Exercise objective:
Your task is to copy each line that has the word "objects".

━━━━━ Data provided ━━━━━

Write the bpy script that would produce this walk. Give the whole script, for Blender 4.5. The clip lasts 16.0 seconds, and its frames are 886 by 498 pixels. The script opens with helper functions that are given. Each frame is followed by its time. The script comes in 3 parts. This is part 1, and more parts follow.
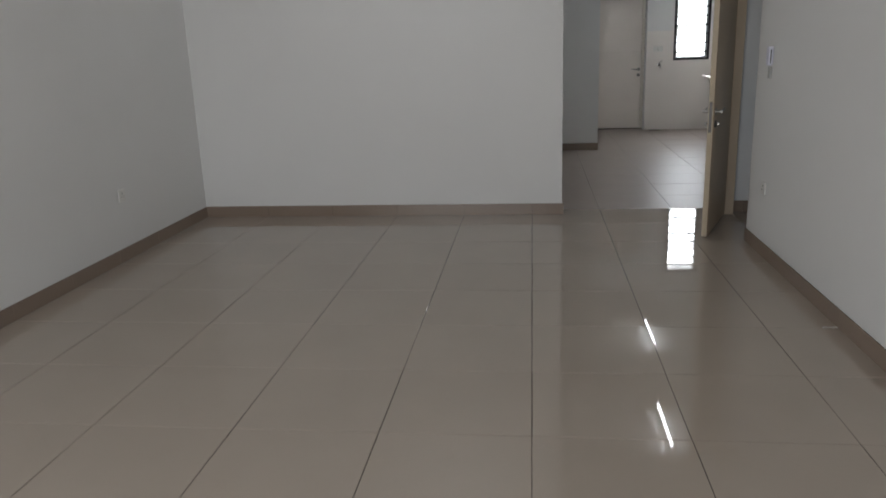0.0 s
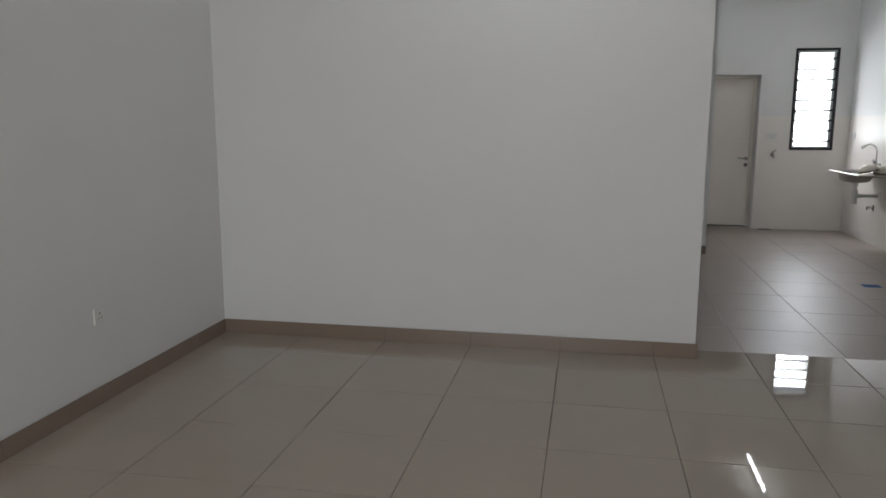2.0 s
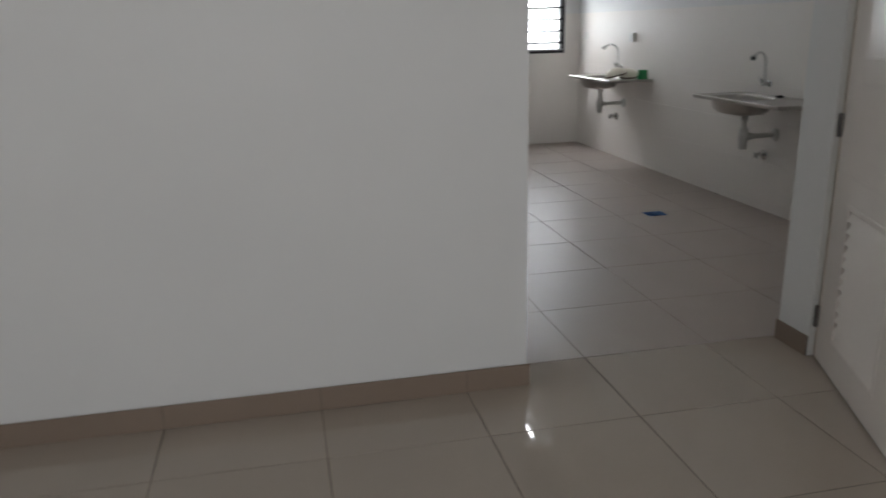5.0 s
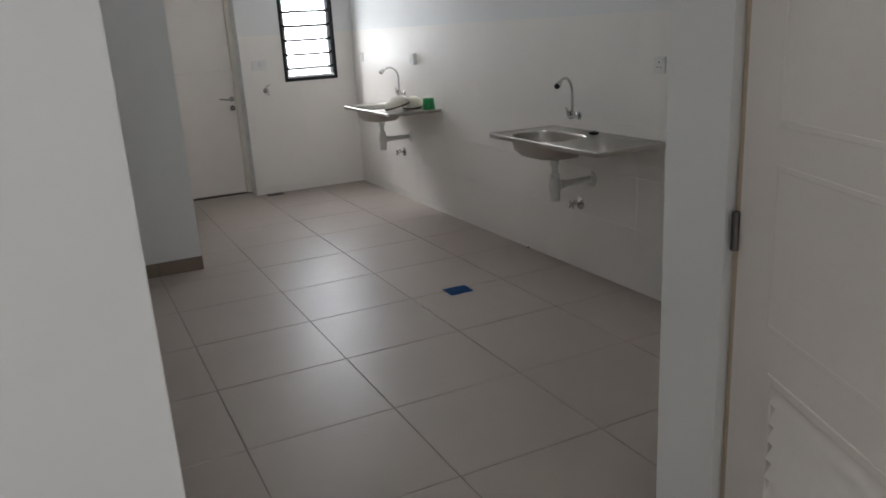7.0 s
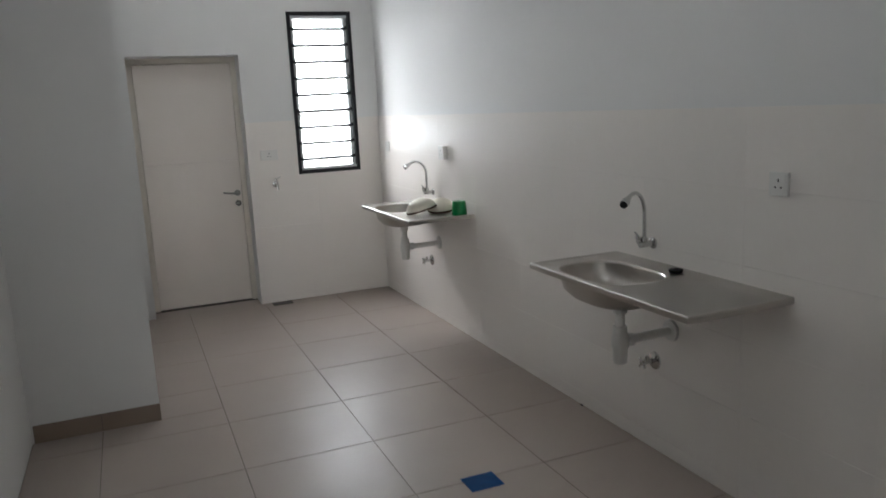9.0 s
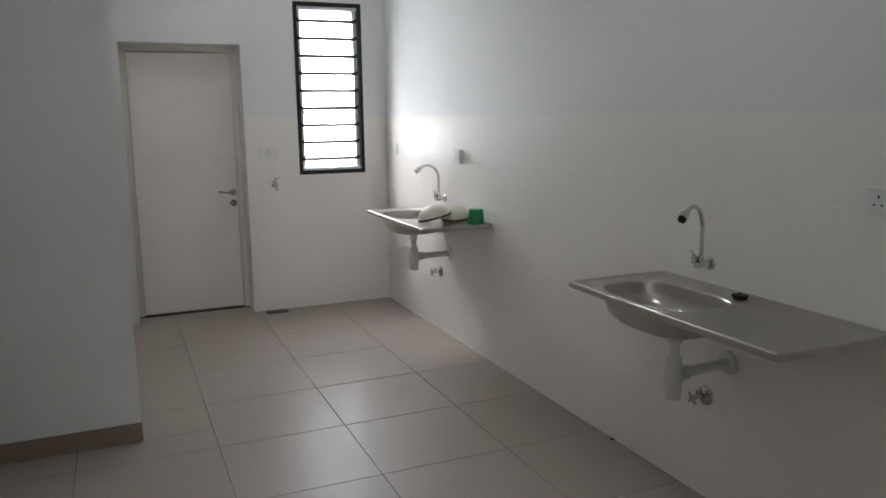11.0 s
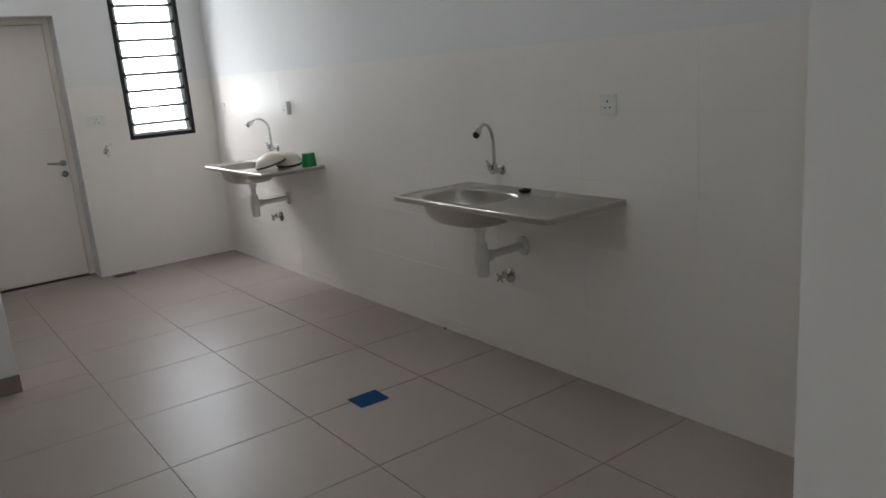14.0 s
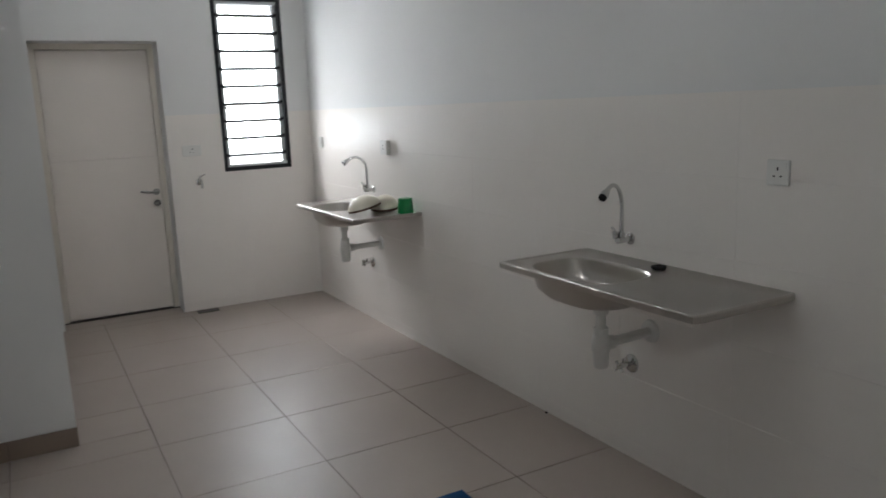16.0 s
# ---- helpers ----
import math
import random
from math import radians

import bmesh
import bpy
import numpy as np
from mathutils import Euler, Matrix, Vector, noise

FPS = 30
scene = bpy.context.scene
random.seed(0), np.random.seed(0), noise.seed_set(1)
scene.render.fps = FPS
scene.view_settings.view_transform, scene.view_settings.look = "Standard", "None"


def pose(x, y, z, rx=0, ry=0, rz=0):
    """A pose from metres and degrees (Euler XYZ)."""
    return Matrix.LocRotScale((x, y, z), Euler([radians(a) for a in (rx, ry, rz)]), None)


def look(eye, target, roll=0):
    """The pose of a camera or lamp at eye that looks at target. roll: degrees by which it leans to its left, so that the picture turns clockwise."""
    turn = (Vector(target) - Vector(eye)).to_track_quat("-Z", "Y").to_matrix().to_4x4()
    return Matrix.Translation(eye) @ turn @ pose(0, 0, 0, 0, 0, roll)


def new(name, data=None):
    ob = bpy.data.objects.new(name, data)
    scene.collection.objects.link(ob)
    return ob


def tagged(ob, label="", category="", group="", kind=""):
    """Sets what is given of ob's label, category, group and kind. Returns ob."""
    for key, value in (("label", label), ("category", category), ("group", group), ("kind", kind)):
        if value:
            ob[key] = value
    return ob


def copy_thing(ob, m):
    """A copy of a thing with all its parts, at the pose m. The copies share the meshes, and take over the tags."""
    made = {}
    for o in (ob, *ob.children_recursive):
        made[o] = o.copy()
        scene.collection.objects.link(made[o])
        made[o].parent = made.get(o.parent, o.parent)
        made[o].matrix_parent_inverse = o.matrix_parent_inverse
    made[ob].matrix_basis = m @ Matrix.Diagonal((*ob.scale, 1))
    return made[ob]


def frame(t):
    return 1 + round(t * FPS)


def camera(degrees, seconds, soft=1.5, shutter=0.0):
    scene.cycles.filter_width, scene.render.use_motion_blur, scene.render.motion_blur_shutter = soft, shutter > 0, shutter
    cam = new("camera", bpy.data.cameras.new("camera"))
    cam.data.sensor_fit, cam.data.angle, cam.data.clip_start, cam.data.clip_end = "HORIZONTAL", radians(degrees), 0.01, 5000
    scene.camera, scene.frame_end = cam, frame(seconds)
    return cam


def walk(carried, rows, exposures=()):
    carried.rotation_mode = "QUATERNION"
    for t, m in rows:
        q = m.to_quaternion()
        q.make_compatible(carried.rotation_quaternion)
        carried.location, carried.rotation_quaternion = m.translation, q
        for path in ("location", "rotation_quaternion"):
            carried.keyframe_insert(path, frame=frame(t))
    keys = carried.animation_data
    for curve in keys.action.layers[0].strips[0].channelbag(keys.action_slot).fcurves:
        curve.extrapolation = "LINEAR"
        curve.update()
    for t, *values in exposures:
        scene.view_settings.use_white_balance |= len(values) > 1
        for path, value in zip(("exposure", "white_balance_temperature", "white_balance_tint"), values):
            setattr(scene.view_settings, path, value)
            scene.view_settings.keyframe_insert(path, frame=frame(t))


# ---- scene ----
# ---- camera ----
cam = camera(60.7, 16.0, soft=1.6, shutter=0.3)
PATH = [
    (0, (-0.259, -6.583, 1.471), (-0.495, -4.666, 0.951), -2.0),
    (0.5, (-0.369, -6.184, 1.482), (-0.591, -4.24, 1.07), -2.2),
    (1, (-0.47, -5.772, 1.52), (-0.737, -3.824, 1.154), -2.3),
    (1.5, (-0.539, -5.345, 1.545), (-0.889, -3.402, 1.221), -0.3),
    (2, (-0.721, -4.919, 1.522), (-1.091, -2.983, 1.184), 0.1),
    (2.5, (-0.822, -4.557, 1.469), (-1.22, -2.642, 1.053), -1.4),
    (3, (-0.932, -4.227, 1.48), (-1.352, -2.329, 1.008), -1.8),
    (3.5, (-1.113, -3.851, 1.468), (-1.521, -1.959, 0.963), -2.4),
    (4, (-1.076, -3.472, 1.428), (-1.426, -1.577, 0.893), -3.0),
    (4.5, (-1.008, -3.17, 1.474), (-1.091, -1.253, 0.91), -0.6),
    (5, (-0.93, -2.782, 1.473), (-0.541, -0.904, 0.906), -1.4),
    (5.2, (-0.836, -2.628, 1.422), (-0.337, -0.775, 0.857), -3.0),
    (7.3, (0.029, -1.159, 1.559), (0.883, 0.564, 1.009), -3.1),
    (7.5, (0.108, -1.046, 1.555), (0.966, 0.683, 1.031), -3.2),
    (8, (0.258, -0.7, 1.589), (1.128, 1.035, 1.105), -3.3),
    (8.5, (0.457, -0.448, 1.601), (1.259, 1.334, 1.175), -3.1),
    (9, (0.62, -0.234, 1.634), (1.364, 1.585, 1.263), -2.9),
    (9.2, (0.647, -0.15, 1.641), (1.39, 1.676, 1.303), -2.6),
    (11.3, (0.589, 0.205, 1.565), (1.369, 2.011, 1.204), -0.6),
    (11.5, (0.54, 0.161, 1.56), (1.308, 1.967, 1.174), -0.7),
    (12, (0.487, -0.047, 1.574), (1.19, 1.784, 1.182), -1.4),
    (12.5, (0.465, -0.228, 1.561), (1.192, 1.593, 1.166), -1.8),
    (13, (0.35, -0.318, 1.538), (1.327, 1.38, 1.136), -3.4),
    (13.5, (0.274, -0.369, 1.497), (1.39, 1.228, 1.044), -4.5),
    (14, (0.267, -0.381, 1.511), (1.408, 1.194, 1.043), -4.6),
    (14.5, (0.392, -0.318, 1.527), (1.401, 1.347, 1.069), -4.3),
    (15, (0.476, -0.24, 1.554), (1.287, 1.537, 1.124), -2.6),
    (15.5, (0.513, -0.084, 1.538), (1.318, 1.699, 1.126), -2.0),
    (16, (0.547, 0.126, 1.564), (1.496, 1.847, 1.193), -2.3),
]
EXPOSURES = [(0, 0.10), (1.0, 0.08), (2.0, 0.08), (3.0, 0.02), (4.4, 0.02), (5.0, 0.06), (5.2, 0.4), (6.0, 0.36), (7.3, 0.32), (9.0, 0.33), (12.0, 0.33), (14.0, 0.34), (16, 0.28)]
walk(cam, [(t, look(eye, target, roll)) for t, eye, target, roll in PATH], EXPOSURES)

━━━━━

Right answer:
    ob = bpy.data.objects.new(name, data)
    scene.collection.objects.link(ob)
        scene.collection.objects.link(made[o])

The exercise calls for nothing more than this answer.